A big reason why Carrie works is because it has a female director who tells the story from a distinctly female point of view. Pierce imbues the film with sisterly compassion and sensitivity for its main character. No male director could handle certain scenes in the film with the pure understanding that she does. During the shower scene, you feel Carrie's utter terror at her abrupt bleeding. Most movies would play a sequence like this simply to make you hate the bullies; this one makes your heart break for Carrie – and then it makes you hate the bullies for causing this poor girl to feel that way. The same is true for the buildup to the prom. (You all know what happens, right?) Because Pierce has done such a phenomenal job conveying what making herself pretty and opening up to a social experience means to Carrie, there's almost unbearable tension as her ultimate humiliation draws near. When it comes, the impact is nearly as devastating for the audience as it is for the character. While there are shocks and violence in the film, it is, at heart, a very human story about a teen girl searching for normalcy and acceptance. Pierce gives her movie that grounding, so that all the repercussions mean something.

What a leading lady she has in Chloe Grace Moretz.
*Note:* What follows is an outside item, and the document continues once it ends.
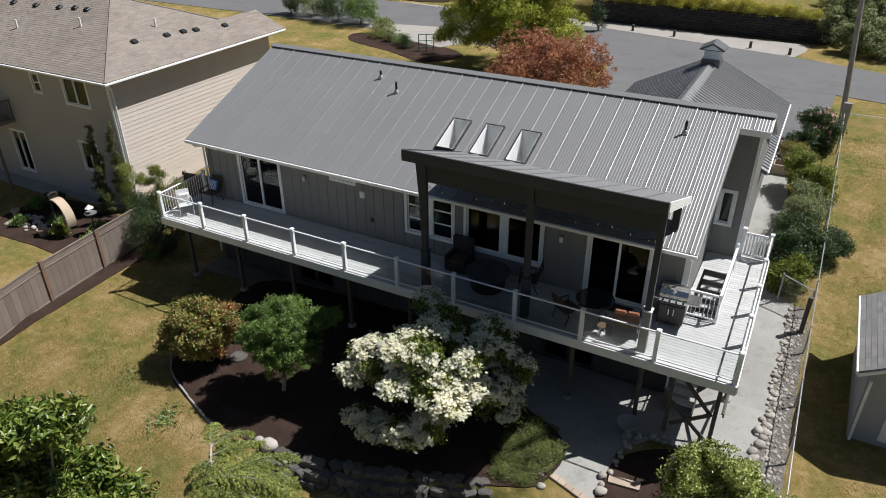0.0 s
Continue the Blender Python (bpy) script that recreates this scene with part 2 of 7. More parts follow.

The young actress nails it all: the vulnerability, the insecurity, the confusion over what Carrie's going through, and, eventually, the rage. Moretz gives an exceptionally strong performance. So do the supporting players. Many times, the “other kids” in a horror movie are either generic or one-dimensional. Not here. Doubleday, Wilde, and Elgort all invest their characters with fully-formed personality traits, good and/or bad. Once more, the story's events have more impact due to the groundedness of the performances. Julianne Moore, meanwhile, handles a potentially difficult role with precision, recognizing that Margaret is already out there and taking care not to overdo it. Perhaps the MVP is Judy Greer, who perfectly portrays Carrie's occasionally misguided protector. Every scene she's in pops to life, as we watch this well-meaning woman unknowingly encourage disaster.

If there's a nitpick to be made with Carrie, it's that I wanted a little more of some things, most notably stuff at the beginning. In an effort to keep a tight pace, there are times the film seems to rush through something when it should maybe hold on a little longer. Specifically, the early scenes between Carrie and her mom could have hinted more at the origins of the problem, or conveyed the pervasiveness of it more fully. Also, the convenience of modern CGI has allowed for bigger payoffs in the final act. A couple moments border on being just a tad overwrought.
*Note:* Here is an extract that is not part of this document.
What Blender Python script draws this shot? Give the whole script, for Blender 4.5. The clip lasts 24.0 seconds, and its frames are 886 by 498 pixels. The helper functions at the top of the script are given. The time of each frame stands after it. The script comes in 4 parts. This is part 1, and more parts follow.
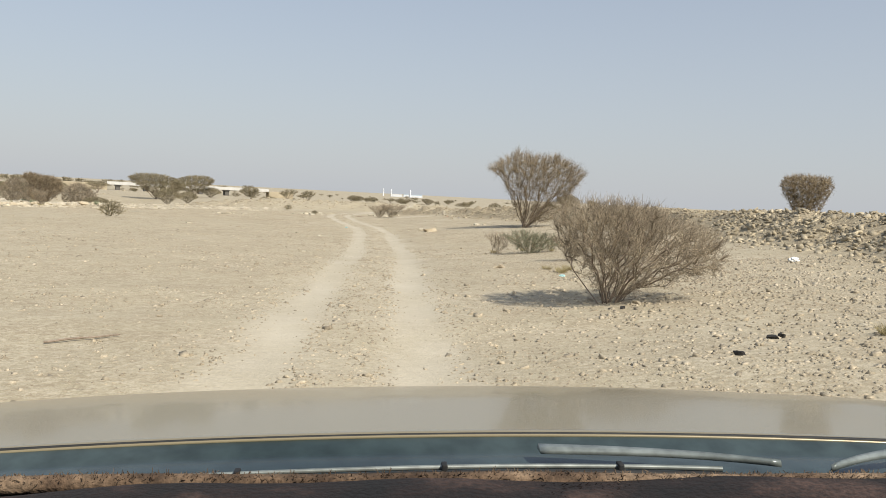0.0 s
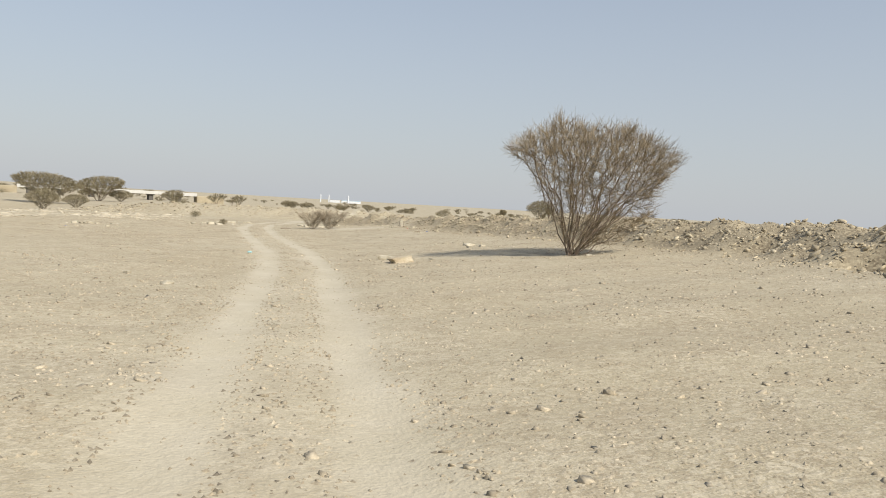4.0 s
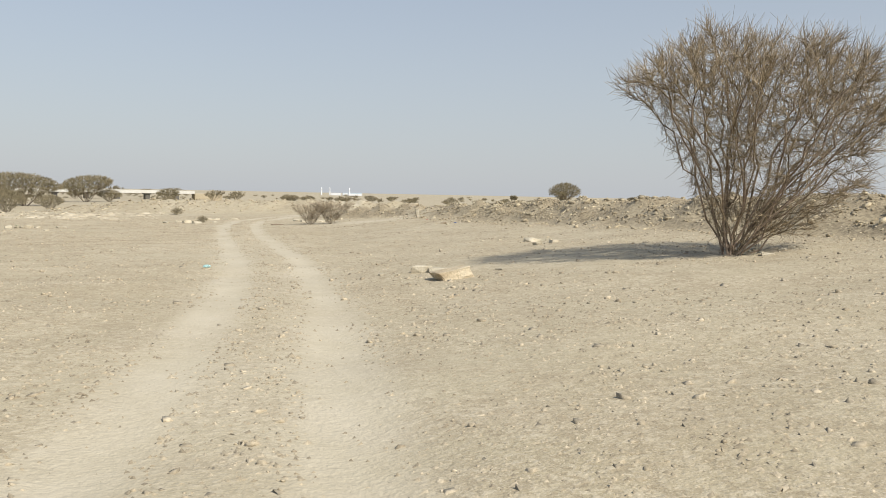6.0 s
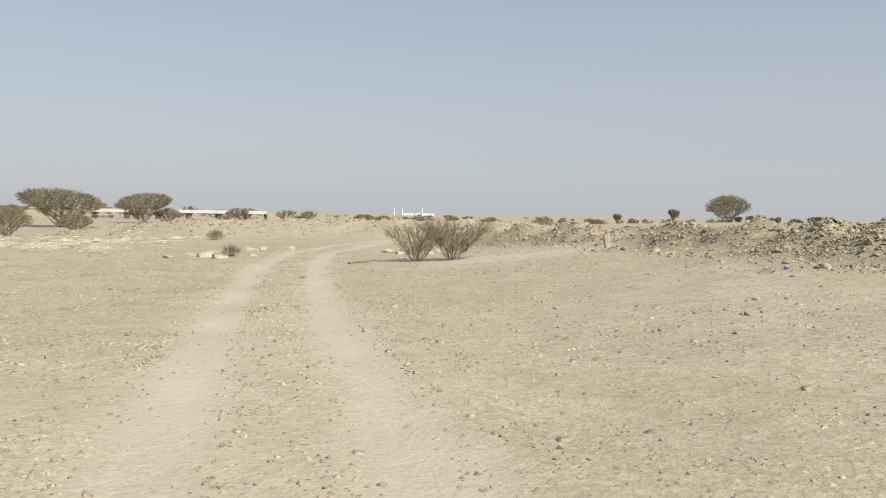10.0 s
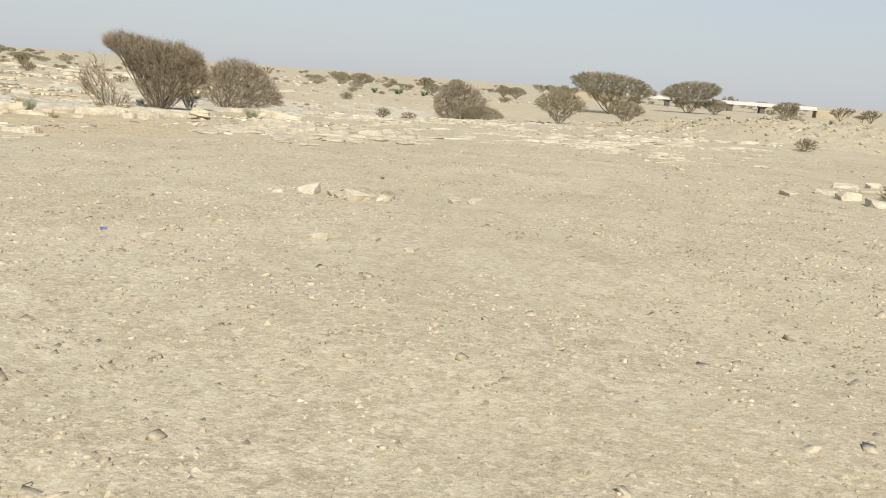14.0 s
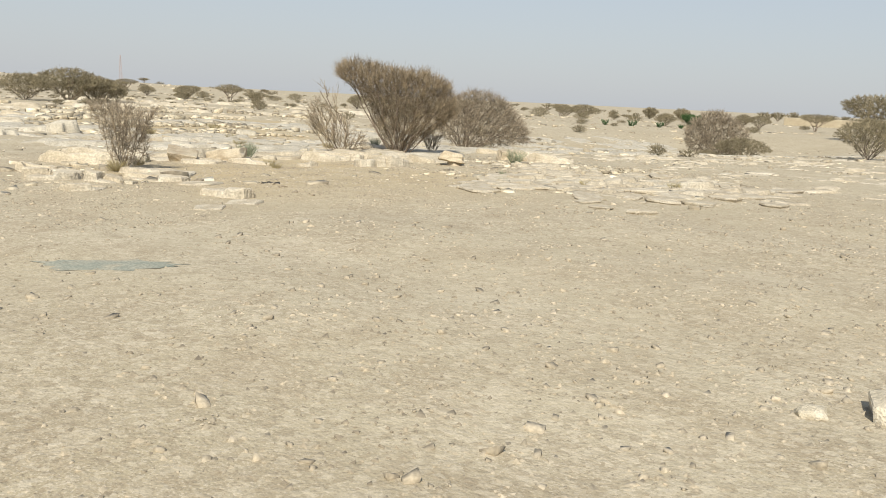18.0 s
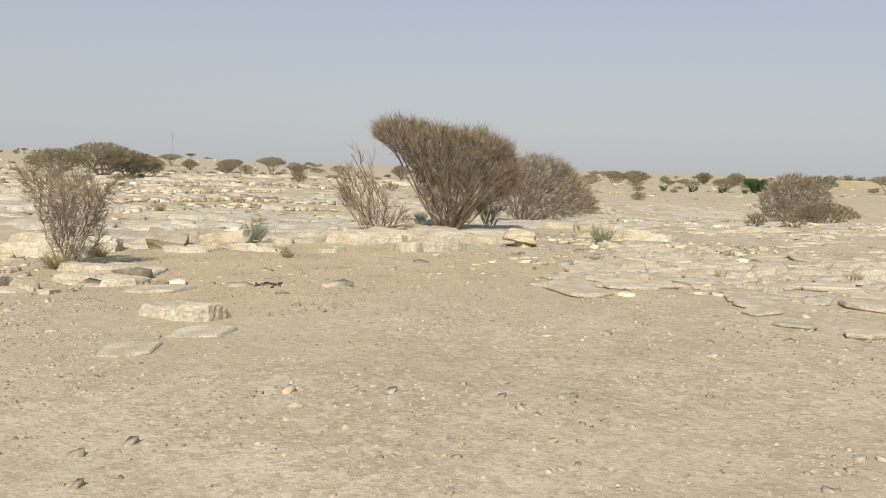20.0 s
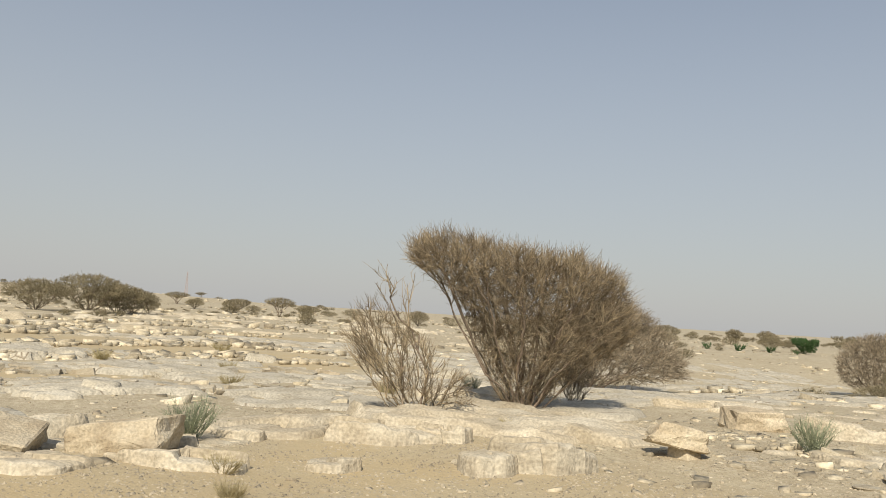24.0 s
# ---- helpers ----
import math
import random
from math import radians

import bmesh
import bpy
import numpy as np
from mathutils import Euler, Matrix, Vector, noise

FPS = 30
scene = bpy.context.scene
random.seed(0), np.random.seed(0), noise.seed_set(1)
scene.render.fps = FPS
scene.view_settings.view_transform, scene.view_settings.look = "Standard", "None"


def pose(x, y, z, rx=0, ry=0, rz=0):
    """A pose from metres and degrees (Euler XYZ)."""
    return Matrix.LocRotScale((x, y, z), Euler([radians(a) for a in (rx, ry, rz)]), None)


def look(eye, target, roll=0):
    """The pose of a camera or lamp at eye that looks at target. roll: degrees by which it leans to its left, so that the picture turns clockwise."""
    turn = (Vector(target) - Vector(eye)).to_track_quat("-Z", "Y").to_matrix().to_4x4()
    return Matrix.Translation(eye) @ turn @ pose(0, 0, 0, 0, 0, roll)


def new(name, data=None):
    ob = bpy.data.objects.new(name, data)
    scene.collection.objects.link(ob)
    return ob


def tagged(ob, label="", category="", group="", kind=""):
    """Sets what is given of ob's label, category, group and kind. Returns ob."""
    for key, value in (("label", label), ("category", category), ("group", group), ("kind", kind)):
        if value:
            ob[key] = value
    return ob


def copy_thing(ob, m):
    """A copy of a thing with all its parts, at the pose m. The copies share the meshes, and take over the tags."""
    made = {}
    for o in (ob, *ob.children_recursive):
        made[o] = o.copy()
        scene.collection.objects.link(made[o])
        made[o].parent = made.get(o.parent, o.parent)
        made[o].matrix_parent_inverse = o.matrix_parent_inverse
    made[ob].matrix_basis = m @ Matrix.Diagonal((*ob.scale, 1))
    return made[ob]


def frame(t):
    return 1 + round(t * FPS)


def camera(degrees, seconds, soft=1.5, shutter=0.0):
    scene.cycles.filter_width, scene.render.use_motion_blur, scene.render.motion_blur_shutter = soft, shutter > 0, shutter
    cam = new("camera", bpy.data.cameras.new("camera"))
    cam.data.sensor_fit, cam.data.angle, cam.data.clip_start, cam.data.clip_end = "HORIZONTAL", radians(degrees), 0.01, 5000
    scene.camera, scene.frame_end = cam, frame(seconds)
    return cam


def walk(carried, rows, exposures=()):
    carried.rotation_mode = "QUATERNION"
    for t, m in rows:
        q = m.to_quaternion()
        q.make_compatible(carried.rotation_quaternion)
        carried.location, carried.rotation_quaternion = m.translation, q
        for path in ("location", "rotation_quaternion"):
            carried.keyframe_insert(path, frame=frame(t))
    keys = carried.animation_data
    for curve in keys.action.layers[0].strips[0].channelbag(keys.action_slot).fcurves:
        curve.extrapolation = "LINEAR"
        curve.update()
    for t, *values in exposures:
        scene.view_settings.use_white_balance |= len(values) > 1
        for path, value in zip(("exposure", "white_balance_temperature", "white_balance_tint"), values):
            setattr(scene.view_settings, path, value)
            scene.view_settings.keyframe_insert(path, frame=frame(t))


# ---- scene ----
# The camera and its drive: seconds, place, heading to the left of north, pitch and roll in degrees.
cam = camera(56.68, 24.0, soft=0.9)
PATH = [
    (0, -0.00, -0.00, 1.55, -4.25, -3.73, 2.90),
    (0.5, -0.04, 2.77, 1.52, -5.04, -3.20, 3.28),
    (1, -0.09, 5.38, 1.48, -5.74, -3.07, 3.40),
    (1.5, -0.08, 7.89, 1.47, -6.27, -3.24, 3.24),
    (2, -0.09, 10.51, 1.43, -6.69, -3.41, 3.32),
    (2.5, -0.07, 13.16, 1.39, -7.36, -3.27, 3.69),
    (3, 0.01, 15.81, 1.38, -7.71, -2.51, 3.75),
    (3.5, 0.08, 18.58, 1.37, -8.09, -2.68, 3.69),
    (5.5, 0.37, 29.33, 1.05, -9.29, -3.99, 1.57),
    (6, 0.31, 31.85, 1.01, -8.37, -3.83, 1.13),
    (6.5, 0.22, 34.59, 0.94, -7.12, -4.11, 1.51),
    (7, 0.07, 37.42, 0.86, -6.37, -4.41, 1.82),
    (7.5, -0.04, 40.36, 0.80, -5.94, -4.73, 1.98),
    (8, -0.22, 43.18, 0.77, -4.72, -3.23, 2.21),
    (8.5, -0.44, 45.86, 0.79, -4.02, -1.87, 2.36),
    (9, -0.68, 48.67, 0.73, -4.26, -1.44, 2.62),
    (9.5, -0.93, 51.34, 0.70, -4.12, -1.82, 2.33),
    (10, -1.14, 53.75, 0.67, -3.41, -2.53, 0.92),
    (10.5, -1.34, 55.64, 0.66, -2.37, -4.04, 0.04),
    (11, -1.69, 57.25, 0.65, -0.15, -6.81, -0.07),
    (11.5, -2.17, 58.69, 0.65, 4.00, -8.55, -0.41),
    (13.5, -4.89, 62.88, 0.90, 26.99, -10.87, 3.88),
    (14, -5.84, 63.52, 0.91, 31.68, -11.76, 4.25),
    (14.5, -6.76, 64.04, 0.90, 35.88, -11.96, 4.32),
    (15, -7.73, 64.62, 0.87, 38.78, -12.07, 4.25),
    (15.5, -8.64, 65.25, 0.83, 41.04, -11.41, 4.19),
    (16, -9.50, 65.82, 0.82, 42.52, -11.19, 3.89),
    (16.5, -10.34, 66.37, 0.78, 43.48, -10.94, 4.23),
    (17, -11.17, 66.98, 0.76, 44.18, -10.36, 4.35),
    (17.5, -12.07, 67.59, 0.70, 45.45, -10.59, 3.10),
    (19.5, -16.35, 71.12, 0.51, 48.33, -9.25, 3.00),
    (20, -17.42, 71.83, 0.46, 49.56, -5.76, 1.61),
    (20.5, -18.57, 72.64, 0.41, 49.32, -1.48, 0.97),
    (21, -19.85, 73.50, 0.37, 48.21, 2.05, 1.14),
    (21.5, -20.88, 74.22, 0.33, 48.19, 3.62, 1.64),
    (22, -21.75, 74.77, 0.32, 48.82, 4.22, 2.12),
    (22.5, -22.52, 75.23, 0.31, 49.45, 4.16, 2.65),
    (23, -23.21, 75.63, 0.30, 49.91, 4.32, 2.99),
    (23.5, -23.84, 75.98, 0.29, 50.38, 4.41, 3.27),
    (24, -24.19, 76.18, 0.29, 50.81, 4.48, 3.48),
]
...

Regardless, Kimberly Pierce has made a very humane, yet still disturbing, horror film, atmospherically photographed by Steve Yedlin (Looper). And Chloe Grace Moretz proves again why she's one of our most valuable young actors. In an era where most horror movies are primarily about the scares, Carrie proves that when you care about the characters, the overall experience is much more unnerving.

( out of four)

Carrie is rated R for bloody violence, disturbing images, language and some sexual content. The running time is 1 hour and 40 minutes.